Two connection modes

The agent can be the connector or the listener — the wire protocol is the same either way.

--server <host> — daemon mode: agent dials the server. Reconnects with exponential backoff if dropped. Useful on devices that sit behind NAT or restart often.
--listen — daemon mode: agent binds a port and waits. The server reaches out via the UI's Live Debug wizard. Useful when you want to discover targets from the UI.
--output FILE — headless: collect once, write to file (- for stdout). Requires --pid.

Broadcast to the browser

The server pushes parsed state to the UI through a Server-Sent Events stream at /api/stream. Four event types: status, event_types, per_event, perf_stat. The browser holds the connection open and rerenders whenever a new round lands. There is no polling.

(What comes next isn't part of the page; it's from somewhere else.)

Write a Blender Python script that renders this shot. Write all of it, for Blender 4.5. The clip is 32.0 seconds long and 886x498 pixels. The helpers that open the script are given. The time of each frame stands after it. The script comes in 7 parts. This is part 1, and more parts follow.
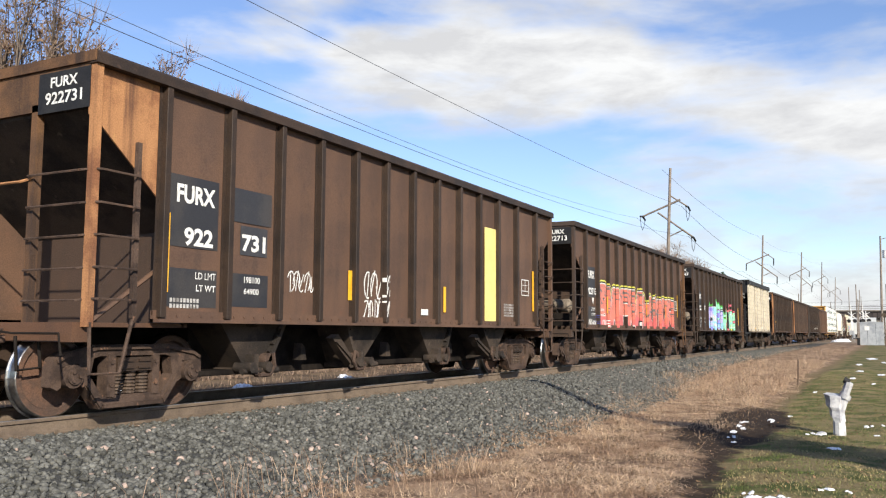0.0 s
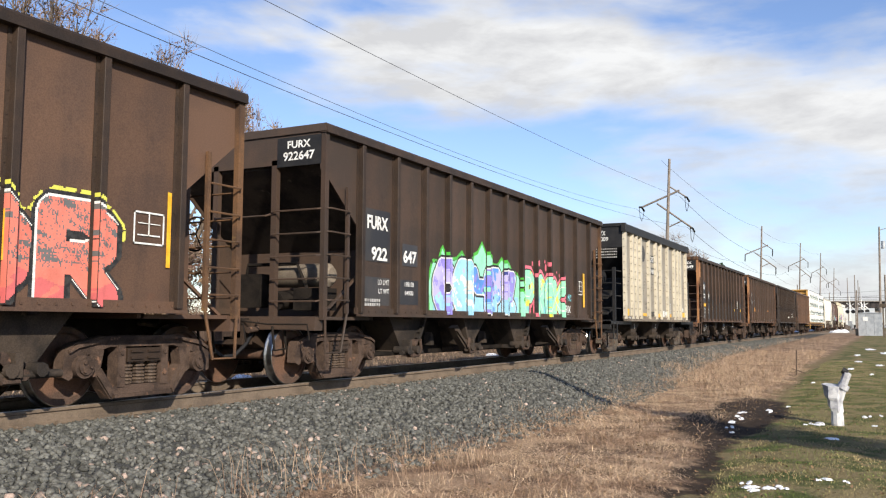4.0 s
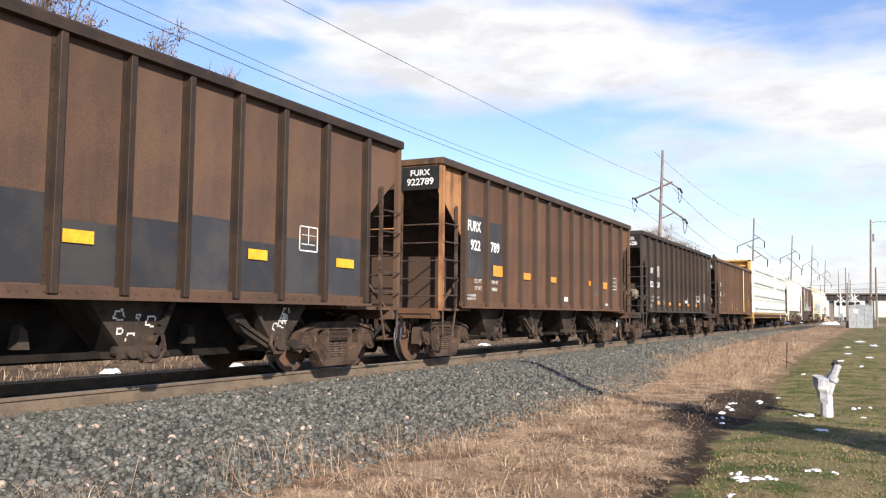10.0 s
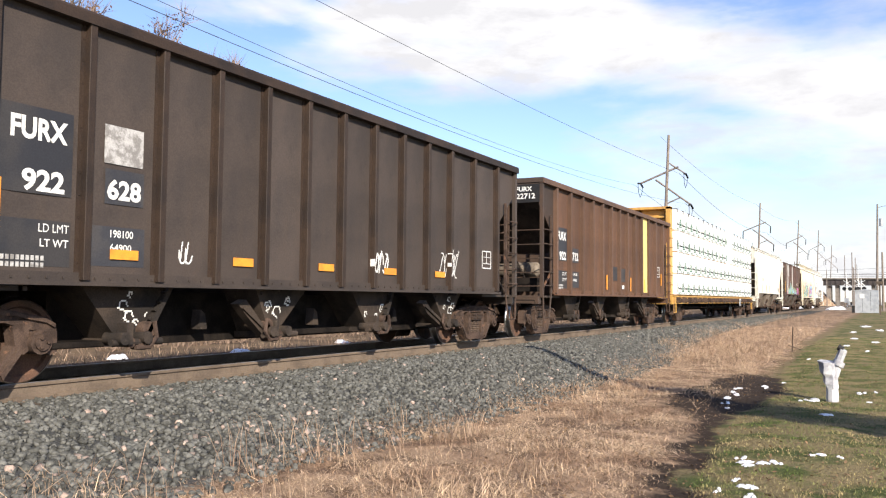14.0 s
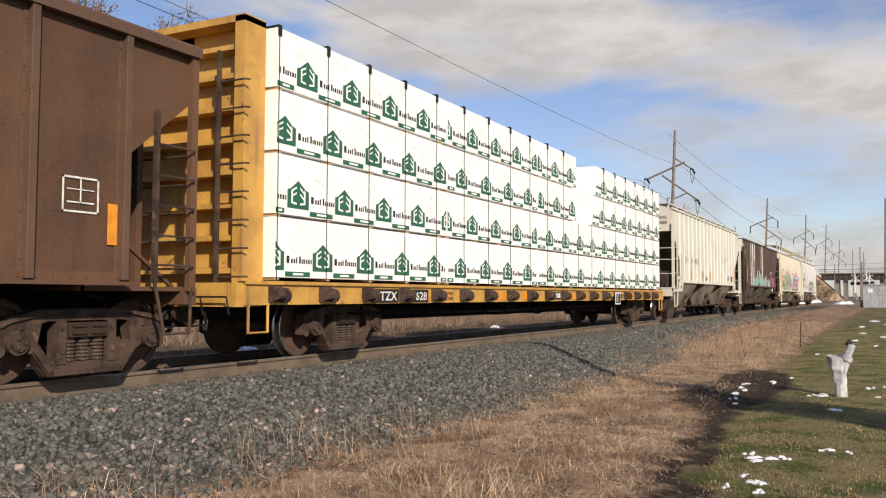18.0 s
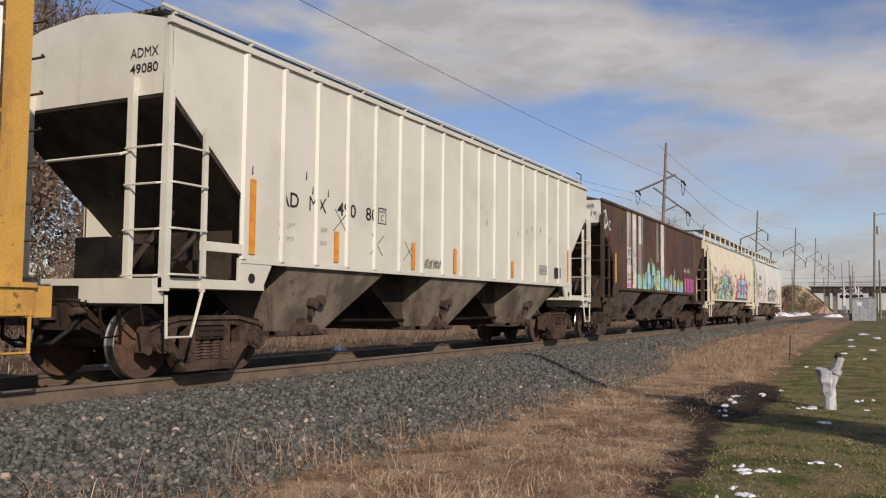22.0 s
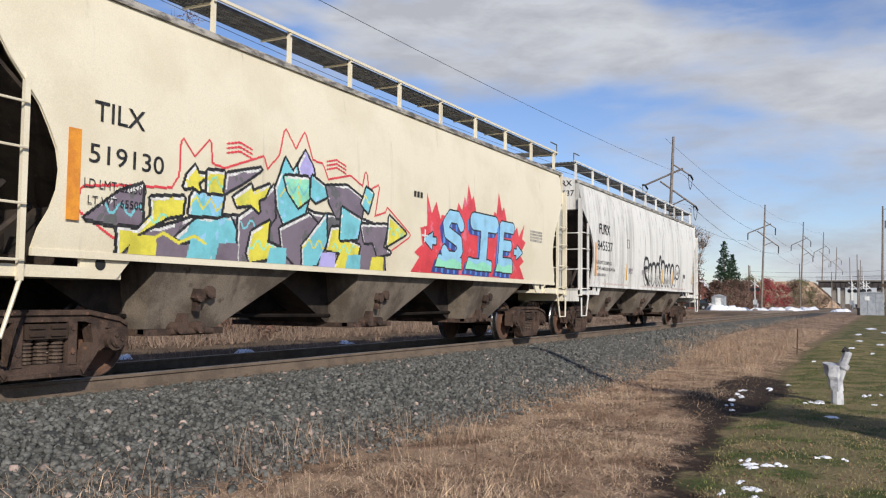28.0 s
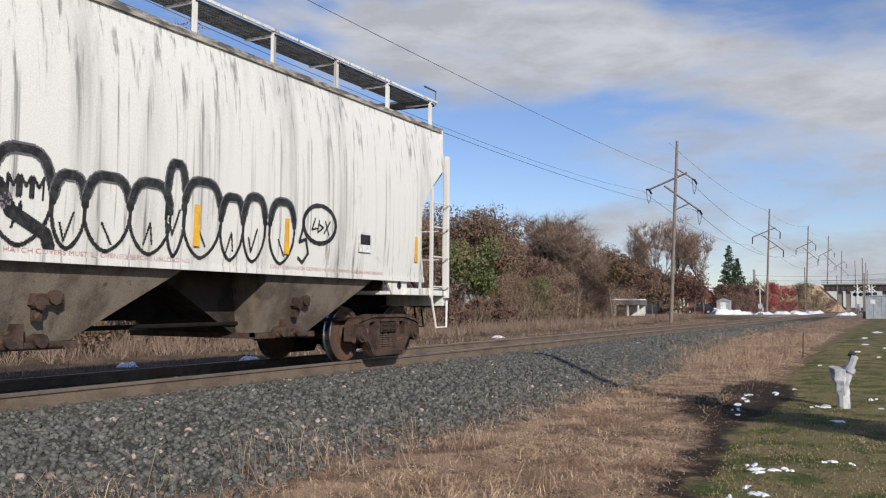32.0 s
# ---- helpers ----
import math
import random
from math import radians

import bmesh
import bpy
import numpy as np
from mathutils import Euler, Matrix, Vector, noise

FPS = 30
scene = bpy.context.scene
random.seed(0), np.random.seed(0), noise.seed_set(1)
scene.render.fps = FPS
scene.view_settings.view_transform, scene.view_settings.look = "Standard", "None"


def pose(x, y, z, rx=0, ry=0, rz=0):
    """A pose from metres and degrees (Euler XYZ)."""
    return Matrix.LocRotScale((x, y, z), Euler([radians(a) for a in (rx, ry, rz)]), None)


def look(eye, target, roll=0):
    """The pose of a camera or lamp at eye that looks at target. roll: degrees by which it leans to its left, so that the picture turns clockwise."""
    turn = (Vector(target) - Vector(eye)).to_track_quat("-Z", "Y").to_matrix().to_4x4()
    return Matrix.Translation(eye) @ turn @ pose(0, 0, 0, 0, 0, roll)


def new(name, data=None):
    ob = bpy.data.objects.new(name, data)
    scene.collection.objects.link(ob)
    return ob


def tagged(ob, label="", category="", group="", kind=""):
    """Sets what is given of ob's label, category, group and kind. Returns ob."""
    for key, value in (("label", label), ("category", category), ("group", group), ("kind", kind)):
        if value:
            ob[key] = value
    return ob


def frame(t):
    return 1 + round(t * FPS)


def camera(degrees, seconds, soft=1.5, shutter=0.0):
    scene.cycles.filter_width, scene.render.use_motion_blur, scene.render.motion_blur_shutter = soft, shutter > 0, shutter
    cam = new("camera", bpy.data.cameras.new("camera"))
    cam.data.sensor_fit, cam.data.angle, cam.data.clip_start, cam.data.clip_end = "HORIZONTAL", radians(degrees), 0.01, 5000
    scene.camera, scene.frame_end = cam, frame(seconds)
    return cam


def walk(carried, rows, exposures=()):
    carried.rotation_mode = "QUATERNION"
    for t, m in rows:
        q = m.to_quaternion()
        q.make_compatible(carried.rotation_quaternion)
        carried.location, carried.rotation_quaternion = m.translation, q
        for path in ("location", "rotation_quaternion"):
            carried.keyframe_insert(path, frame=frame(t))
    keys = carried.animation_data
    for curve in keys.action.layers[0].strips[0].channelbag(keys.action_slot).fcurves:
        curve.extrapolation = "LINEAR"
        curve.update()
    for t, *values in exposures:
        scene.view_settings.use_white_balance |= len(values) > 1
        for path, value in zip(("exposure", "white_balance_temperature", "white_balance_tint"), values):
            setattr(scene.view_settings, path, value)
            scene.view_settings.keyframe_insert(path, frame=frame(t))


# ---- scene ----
# x runs along the track away from the camera, y to its left, z = 0 is the top of the rail.
EYE = Vector((0.0, 0.0, 0.963))
TRACK_Y = 9.078
cam = camera(55.04, 32.0, soft=1.2)
# seconds, heading, tilt, roll in degrees: a person holds the camera and drifts a little
AIM = [
    (0, 27.609, 5.578, 0.259), (0.5, 27.627, 5.511, 0.288), (1, 27.566, 5.372, 0.242), (1.5, 27.511, 5.089, 0.263), (2, 27.476, 4.873, 0.083),
    (2.5, 27.474, 4.77, 0.08), (3, 27.56, 4.766, 0.445), (3.5, 27.621, 4.904, 0.315), (5.5, 27.111, 4.848, 0.015), (6, 26.926, 4.67, 0.109),
    (6.5, 26.784, 4.512, 0.131), (7, 26.595, 4.368, 0.021), (7.5, 26.479, 4.248, 0.118), (8, 26.514, 4.132, 0.256), (8.5, 26.649, 4.132, 0.388),
    (9, 26.786, 4.195, 0.473), (9.5, 26.935, 4.257, 0.533), (10, 27.06, 4.278, 0.597), (10.5, 27.12, 4.211, 0.53), (11, 27.181, 4.018, 0.526),
    (11.5, 27.222, 3.912, 0.469), (12, 27.195, 3.777, 0.483), (12.5, 27.128, 3.664, 0.512), (13, 27.143, 3.528, 0.448), (13.5, 27.244, 3.363, 0.457),
    (14, 27.406, 3.306, 0.5), (14.5, 27.477, 3.42, 0.411), (16.5, 27.68, 3.283, 0.15), (17, 27.818, 3.114, 0.173), (17.5, 27.876, 3.091, 0.106),
    (18, 27.843, 3.103, 0.173), (18.5, 27.77, 3.271, 0.215), (19, 27.711, 3.355, 0.395), (19.5, 27.653, 3.375, 0.324), (20, 27.602, 3.326, 0.36),
    (20.5, 27.553, 3.33, 0.539), (21, 27.416, 3.433, 0.545), (21.5, 27.355, 3.58, 0.56), (22, 27.255, 3.793, 0.574), (22.5, 27.141, 3.941, 0.652),
    (23, 27.037, 4.047, 0.585), (23.5, 27.097, 4.051, 0.654), (24, 27.18, 4.092, 0.526), (24.5, 27.25, 4.149, 0.526), (25, 27.245, 4.165, 0.713),
    (25.5, 27.252, 4.159, 0.749), (27.5, 27.57, 3.454, 0.527), (28, 27.692, 3.379, 0.656), (28.5, 27.76, 3.42, 0.579), (29, 27.812, 3.472, 0.594),
    (29.5, 27.875, 3.479, 0.569), (30, 27.954, 3.493, 0.67), (30.5, 28.004, 3.57, 0.641), (31, 27.979, 3.679, 0.368), (31.5, 27.968, 3.692, 0.446),
    (32, 27.976, 3.775, 0.317)]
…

Per-thread analysis, source views, and exports are pull-based: the UI hits /api/thread-view, /api/source, or the /api/export/… endpoints on demand — see the Reference for the full list.

Known limits

One agent connection at a time. A new agent replaces the current one.
perf_event_paranoid > 1 may restrict which events the kernel allows. The agent warns at startup.
Some container environments strip the perf capability set, so perf record -p <pid> returns empty. A system-wide perf record -a usually works as a fallback.
Source mapping requires a binary compiled with -g and not stripped.
The source view renders up to ~2000 lines (or hottest line ± 100, whichever is larger).